Seeking and searching, taste words found in nooks.

Another day lived, as her soul is struck thin,

Feels her way through, wondering where to begin.

Step back and you watch her, confusion and grin-

Your own life is halted, interruptions within.

Orderly patterns, the American way-

Keeps dreaming in check, plan your life, plan your day.

This creature before you, seems lost and confused,

Poor soul needs some coaching, some wisdom to use.

And you, so helpful, you’re way sets things right-

Strategy and planning mask conviction and might.

Glimpse life without judgment, expecting what’s real.

Leave room for your heart, glimpse wide without shield.

Step forth and approach an open new gate-

Move boldly in, to prepared fertile blessed fate.

Your God who created you, knew you’d be here-

Placed hazel eyed Jennifer where you would be near.

No plan you envisioned nor life had you planned

Could stop this unfolding, the work of His hand.

http://www.ifequip.com

Thoughts on Genesis 3:8-15

9.25.15

There was a trust and friendship between Eve and the serpent. This thought is difficult to even type, because it seems so wrong. It doesn’t make sense. I always thought of the serpent as an evil antagonist who tricked Eve. And this is true. But as I think of Eve, I try and picture myself there, as Eve. She is talking with the serpent and she is listening. This is what women do with friends. Our friendships are profound because we open our hearts to each other. When we are talking, we are sharing ourselves and there is intimacy.

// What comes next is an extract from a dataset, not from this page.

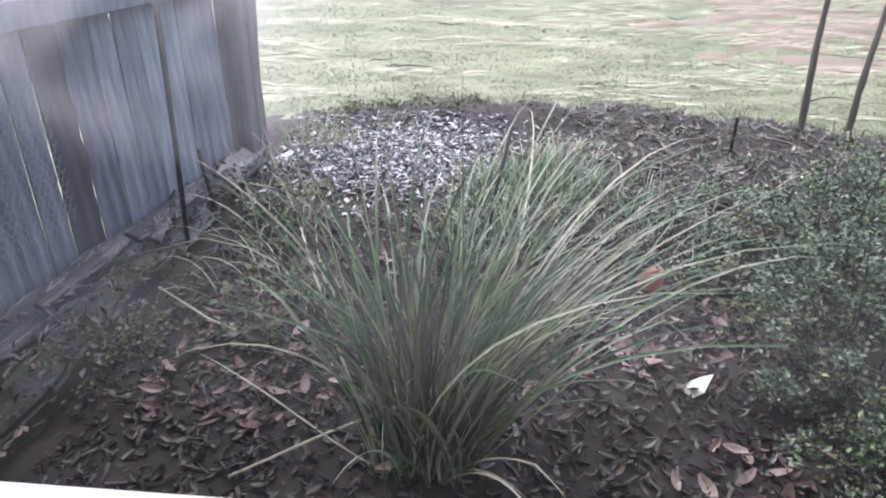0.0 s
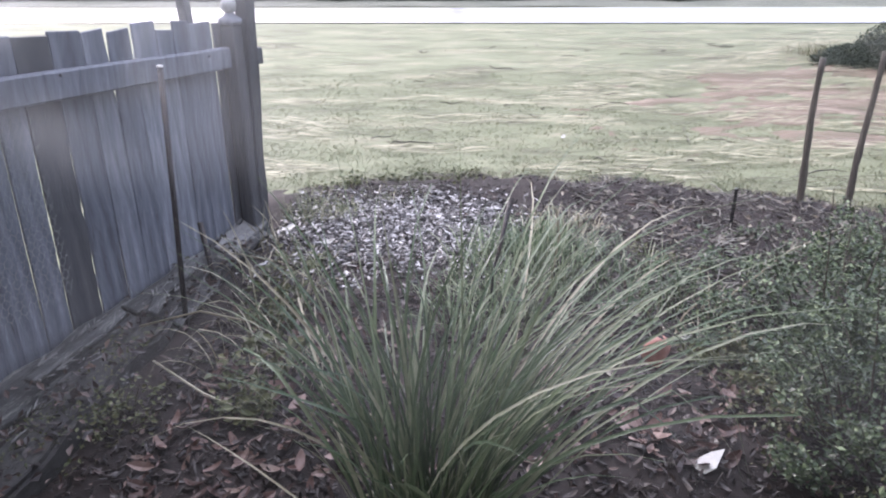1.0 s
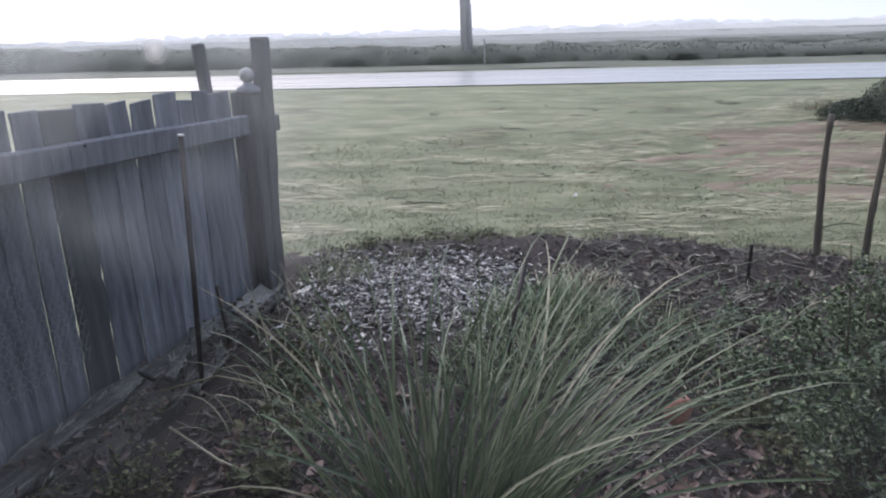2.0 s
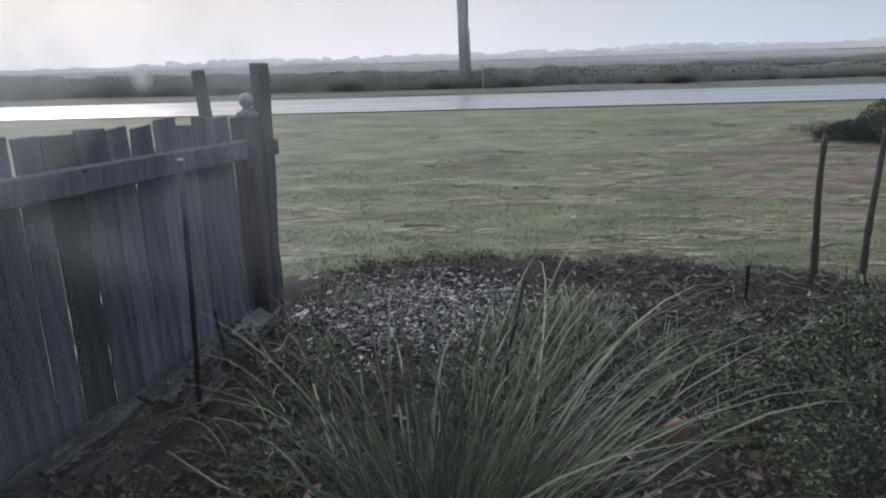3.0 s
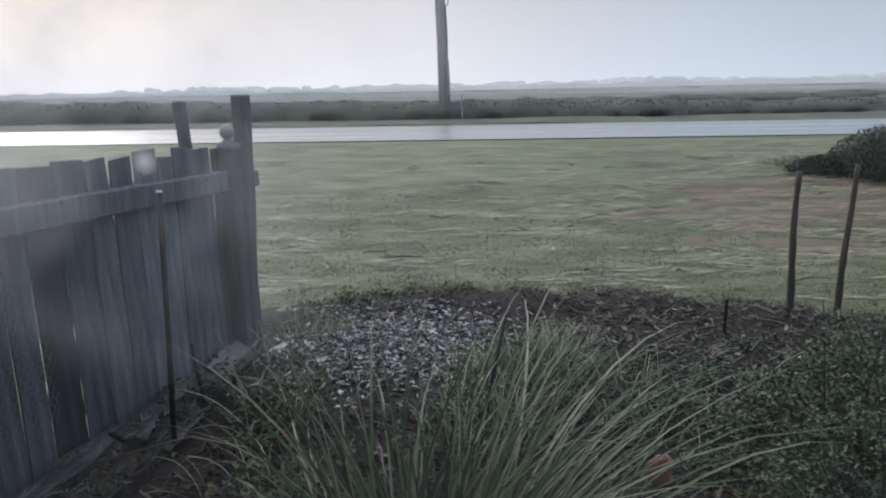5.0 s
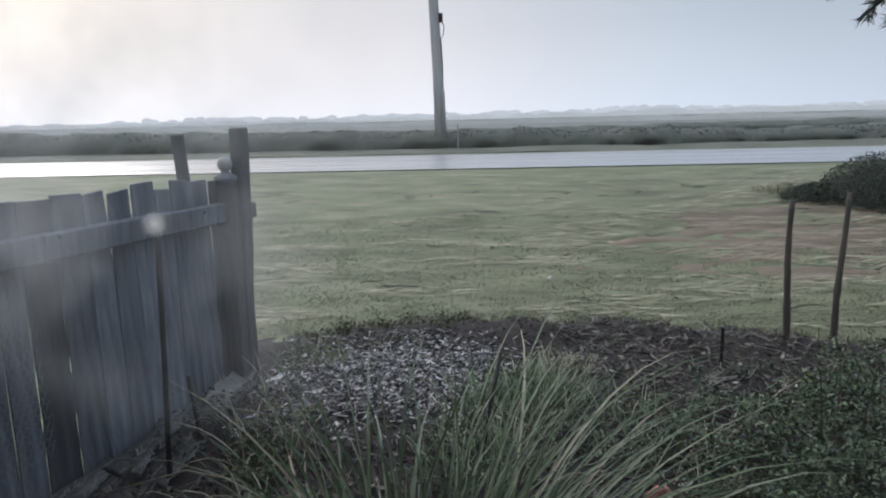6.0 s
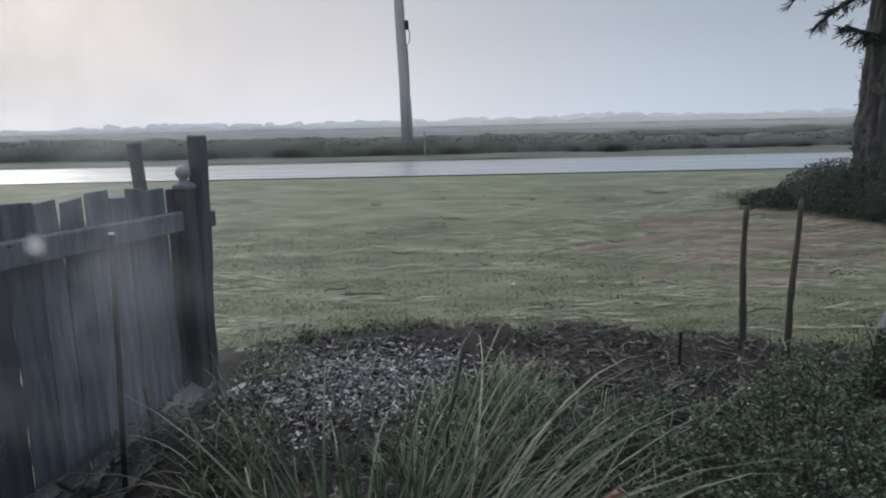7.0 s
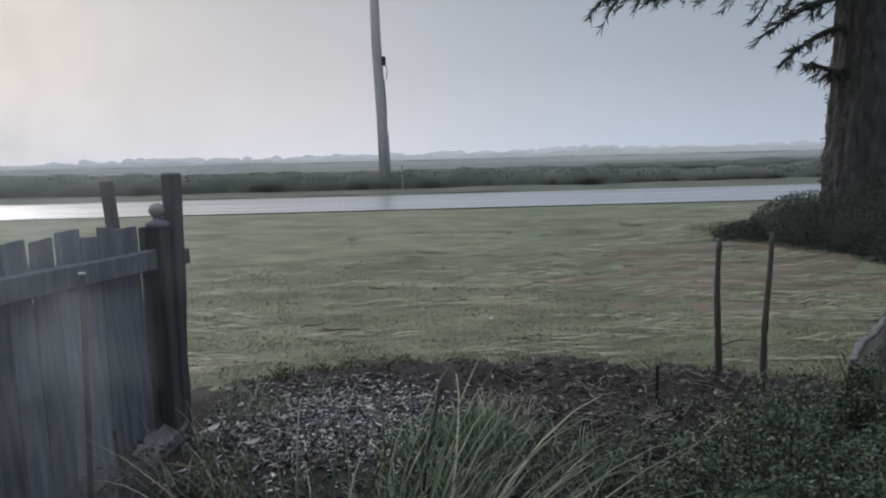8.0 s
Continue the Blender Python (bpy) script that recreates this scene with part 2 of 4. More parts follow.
def glass_material(name, gloss):
    """Clear glass with a thin milky film of rain water that gathers in smears on its western part, and a faint haze,
    banded by height, added to lift dark tones.
    """
    m = bpy.data.materials.new(name)
    m.use_nodes = True
    t = m.node_tree
    out = t.nodes["Material Output"]
    clear = t.nodes.new("ShaderNodeBsdfTransparent")
    shine = t.nodes.new("ShaderNodeBsdfGlossy")
    shine.inputs["Roughness"].default_value = 0.02
    mx = t.nodes.new("ShaderNodeMixShader")
    mx.inputs[0].default_value = gloss
    t.links.new(clear.outputs[0], mx.inputs[1])
    t.links.new(shine.outputs[0], mx.inputs[2])
    c = t.nodes.new("ShaderNodeTexCoord")
    sp = t.nodes.new("ShaderNodeSeparateXYZ")
    t.links.new(c.outputs["Object"], sp.inputs[0])
    west = ramp(t, maths(t, "MULTIPLY", sp.outputs[0], -3.0), [(0.12, (0, 0, 0)), (0.5, (1, 1, 1))])
    upper = ramp(t, maths(t, "SUBTRACT", sp.outputs[2], 1.0), [(0.372, (0, 0, 0)), (0.455, (1, 1, 1))])
    smear = node(t, "ShaderNodeTexNoise", Scale=22.0, Detail=3.0, Roughness=0.5)
    t.links.new(c.outputs["Object"], smear.inputs["Vector"])
    wet = ramp(t, smear.outputs[0], [(0.4, (0.12, 0.12, 0.12)), (0.68, (1, 1, 1))])
    # added haze, banded by height, that brightens the dark tones seen through the pane
    haze_lift = ramp(t, maths(t, "SUBTRACT", sp.outputs[2], 1.0), [(0.24, (0.002, 0.002, 0.002)), (0.30, (0.013, 0.013, 0.013)), (0.36, (0.005, 0.005, 0.005)), (0.42, (0.0016, 0.0016, 0.0016)), (0.5, (0.0015, 0.0015, 0.0015))])
    film = t.nodes.new("ShaderNodeBsdfTranslucent")
    film.inputs[0].default_value = (0.9, 0.93, 0.97, 1)
    veil = t.nodes.new("ShaderNodeMixShader")
    t.links.new(maths(t, "ADD", haze_lift, maths(t, "MULTIPLY", maths(t, "MULTIPLY", west, wet), maths(t, "MULTIPLY", upper, 0.19))), veil.inputs[0])
    t.links.new(mx.outputs[0], veil.inputs[1])
    t.links.new(film.outputs[0], veil.inputs[2])
    t.links.new(veil.outputs[0], out.inputs[0])
    return m


def droplet_material():
    """A blurred drop of rain water on the pane: milky in its middle, clear at its rim."""
    m = bpy.data.materials.new("rain_drop")
    m.use_nodes = True
    t = m.node_tree
    out = t.nodes["Material Output"]
    c = t.nodes.new("ShaderNodeTexCoord")
    g = t.nodes.new("ShaderNodeTexGradient")
    g.gradient_type = "SPHERICAL"
    t.links.new(c.outputs["Object"], g.inputs[0])
    clear = t.nodes.new("ShaderNodeBsdfTransparent")
    milk = t.nodes.new("ShaderNodeBsdfTranslucent")
    milk.inputs[0].default_value = (0.9, 0.9, 0.9, 1)
    mx = t.nodes.new("ShaderNodeMixShader")
    t.links.new(maths(t, "MULTIPLY", maths(t, "POWER", g.outputs["Fac"], 0.8), 0.75), mx.inputs[0])
    t.links.new(clear.outputs[0], mx.inputs[1])
    t.links.new(milk.outputs[0], mx.inputs[2])
    t.links.new(mx.outputs[0], out.inputs[0])
    return m


# ---- mesh helpers ----
rng = random.Random(7)
nrng = np.random.default_rng(11)


def mesh_of(name, verts, faces, m, smooth=False):
    me = bpy.data.meshes.new(name)
    me.from_pydata(verts, [], faces)
    me.materials.append(m)
    if smooth:
        me.polygons.foreach_set("use_smooth", [True] * len(me.polygons))
    me.update()
    return me


def part(name, bm, m, parent, label=""):
    """Links a bmesh or a mesh as one object under a thing or a part."""
    if isinstance(bm, bmesh.types.BMesh):
        me = bpy.data.meshes.new(name)
        bm.to_mesh(me)
        bm.free()
        me.materials.append(m)
    else:
        me = bm
    ob = new(name, me)
    ob.parent = parent
    return tagged(ob, label) if label else ob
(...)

And so I realize, Eve’s heart was open and vulnerable. In her doubt, she was thirsting for something that agreed with her temptation. This desire she must have felt deep within her, that there must be more to life than this… Seems so familiar doesn’t it? That if only I had more of something, I would feel satisfied and complete. Even in the most perfect Eden, Eve’s heart wanted more. The lesson for me here is to remember that desire is a beautiful part of our story. But desire can lead us into very bad places. If we learn to let desire be what it is, and turn the desire toward God, He will fill us with His love. The joy He gives will fill our hearts in a deep and profound way. This is the mystery. This is the truth. Our spiritual journey can only be made when we let go of our pride. The movies that seem to transport us, or the music that seems to speak and move us, all tell of a happily ever after we hope to find someday. The truth is, happily ever after will come. Our lives here matter, but they are only a stepping stone path leading us into the everlasting. And in this I hold as pure hope.

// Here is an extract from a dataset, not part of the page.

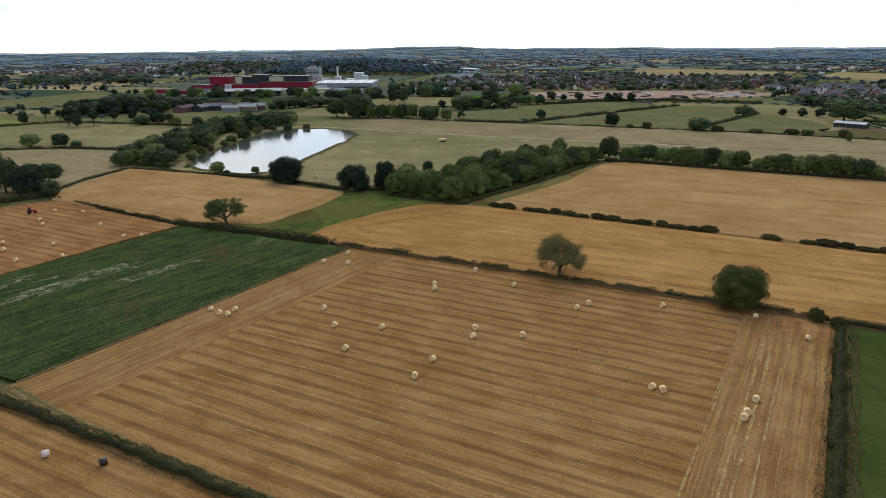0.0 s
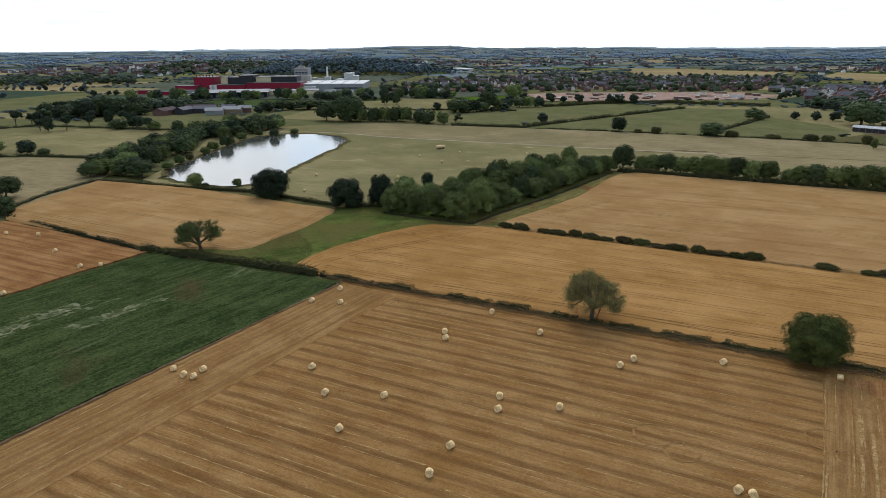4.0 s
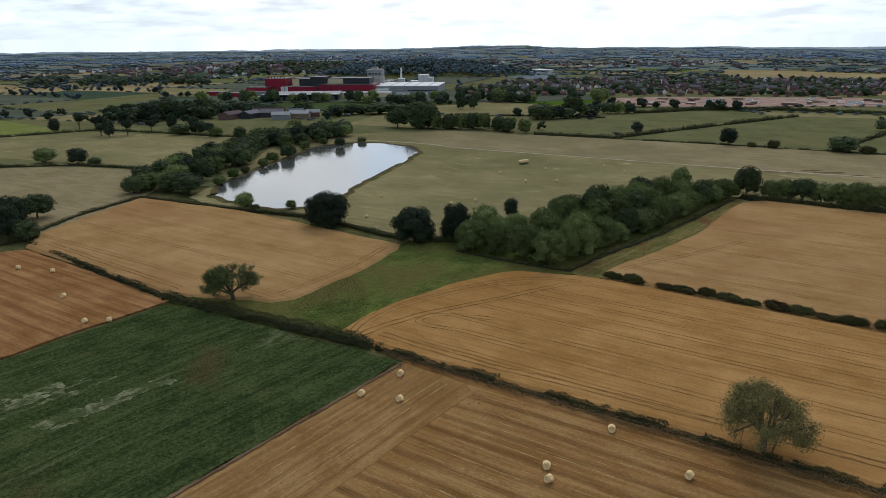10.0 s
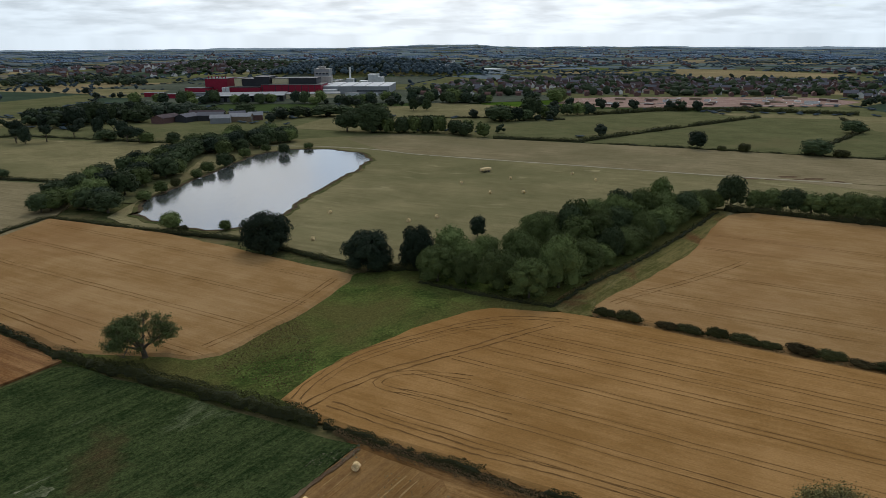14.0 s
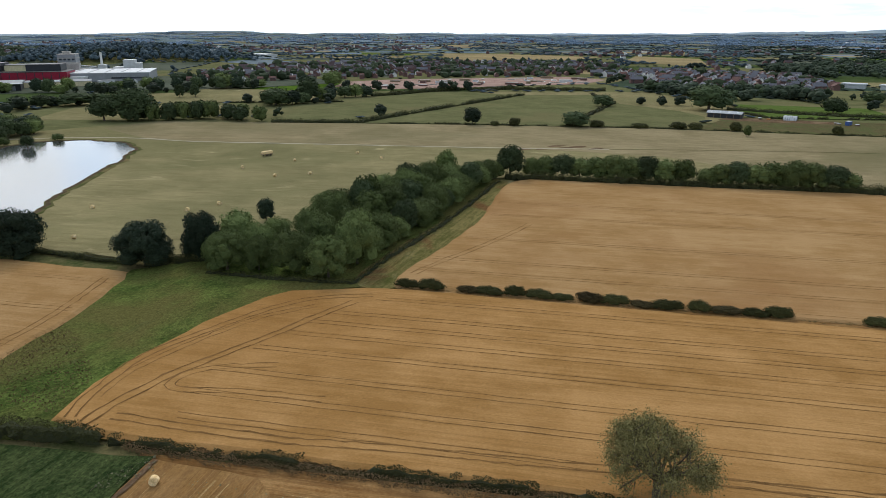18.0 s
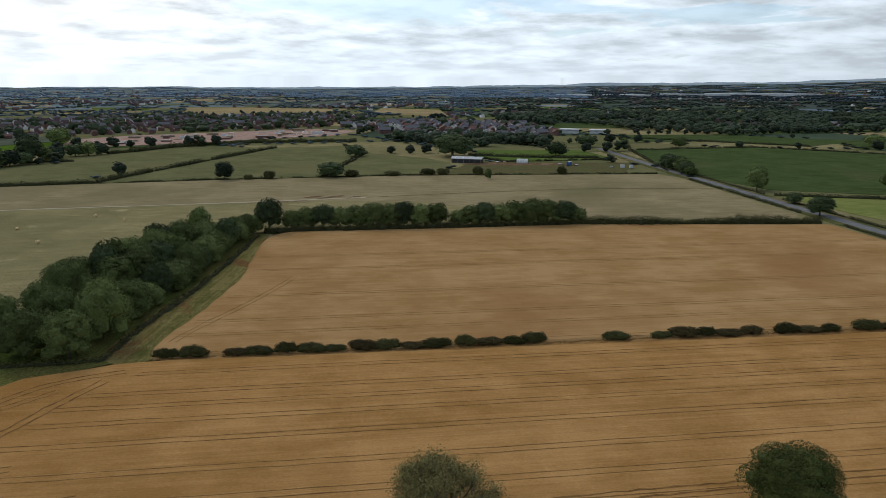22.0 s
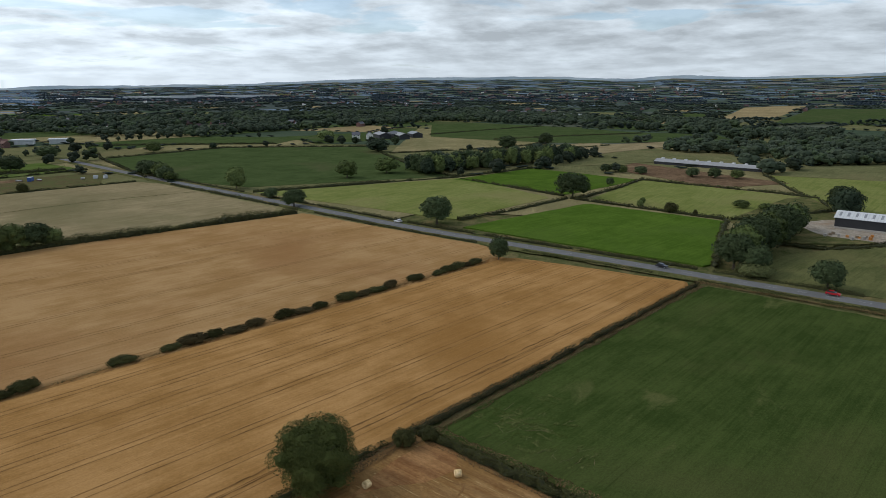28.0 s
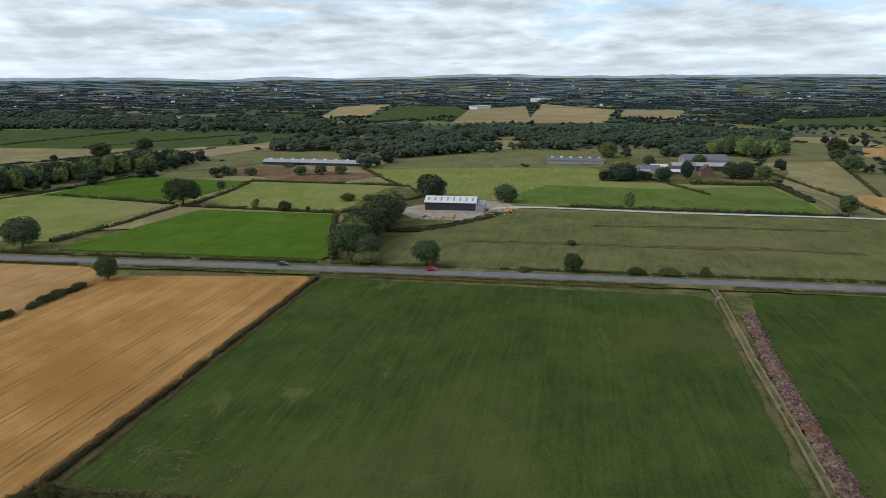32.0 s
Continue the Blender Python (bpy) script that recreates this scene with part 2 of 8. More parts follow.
def ribbed(name, color, pitch, rough=0.5, axis=0, amount=0.35):
    """Profiled sheet metal: ribs across one local axis."""
    m, nt, b = nodes_of(name)
    tc = nt.nodes.new("ShaderNodeTexCoord").outputs["Object"]
    sep = nt.nodes.new("ShaderNodeSeparateXYZ")
    nt.links.new(tc, sep.inputs[0])
    s = nt.nodes.new("ShaderNodeMath")
    s.operation = "SINE"
    nt.links.new(arith(nt, "MULTIPLY", sep.outputs[axis], 6.2832 / pitch), s.inputs[0])
    wear = noise_of(nt, tc, 0.25, 5, 0.65)
    col = blend(nt, ranged(nt, wear, 0.35, 0.7), tuple(v * 0.8 for v in color), color)
    nt.links.new(blend(nt, ranged(nt, s.outputs[0], 0.2, 1.0, 0.0, amount), col, tuple(v * 0.6 for v in color)), b.inputs["Base Color"])
    b.inputs["Roughness"].default_value = rough
    bumped(nt, b, s.outputs[0], 0.3, 0.05)
    return m


M = {}
M["wheat"] = crop("ripe_wheat", (0.295, 0.155, 0.0500), (0.420, 0.234, 0.0877), (0.273, 0.138, 0.0418), (0.50, 0.76), 0.45, 0.28, big=0.012, speck=0.13, lines=0.30)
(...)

http://www.ifequip.com/3200

Thoughts on Genesis 4 (Eve)

Our faith journey. The journey. It is impossible to know someone’s full story. More than what we can share with each other is what is shared with God. In the deep and secret places where we sit with our thoughts. Our prayers. Only God can hear the joy of our heart praising. Our words cannot express. Only God knows the depths of pain we feel. Words cannot express. Only God hears our bitterness and doubt when loss rips away our life. Words cannot express. Only God can beckon us into the Light. Words cannot. It is in our spirit where the battle rages. Why me? Why her? Why not me? Why not her? In this life we are faced with too much to bear alone. Joy feels too much, our hearts feel too full sometimes, even when its good. Pain feels too much, our hearts too heavy to carry. And then we have Jesus. I cannot imagine Eve’s faith journey without knowing what we know now. We can rest assured that Jesus will walk us out into the unknown. Joy or pain. Faith or doubt. But Eve, to journey into a stronger faith after losing one son and being given another. A beautiful restoration story. A beautiful reminder.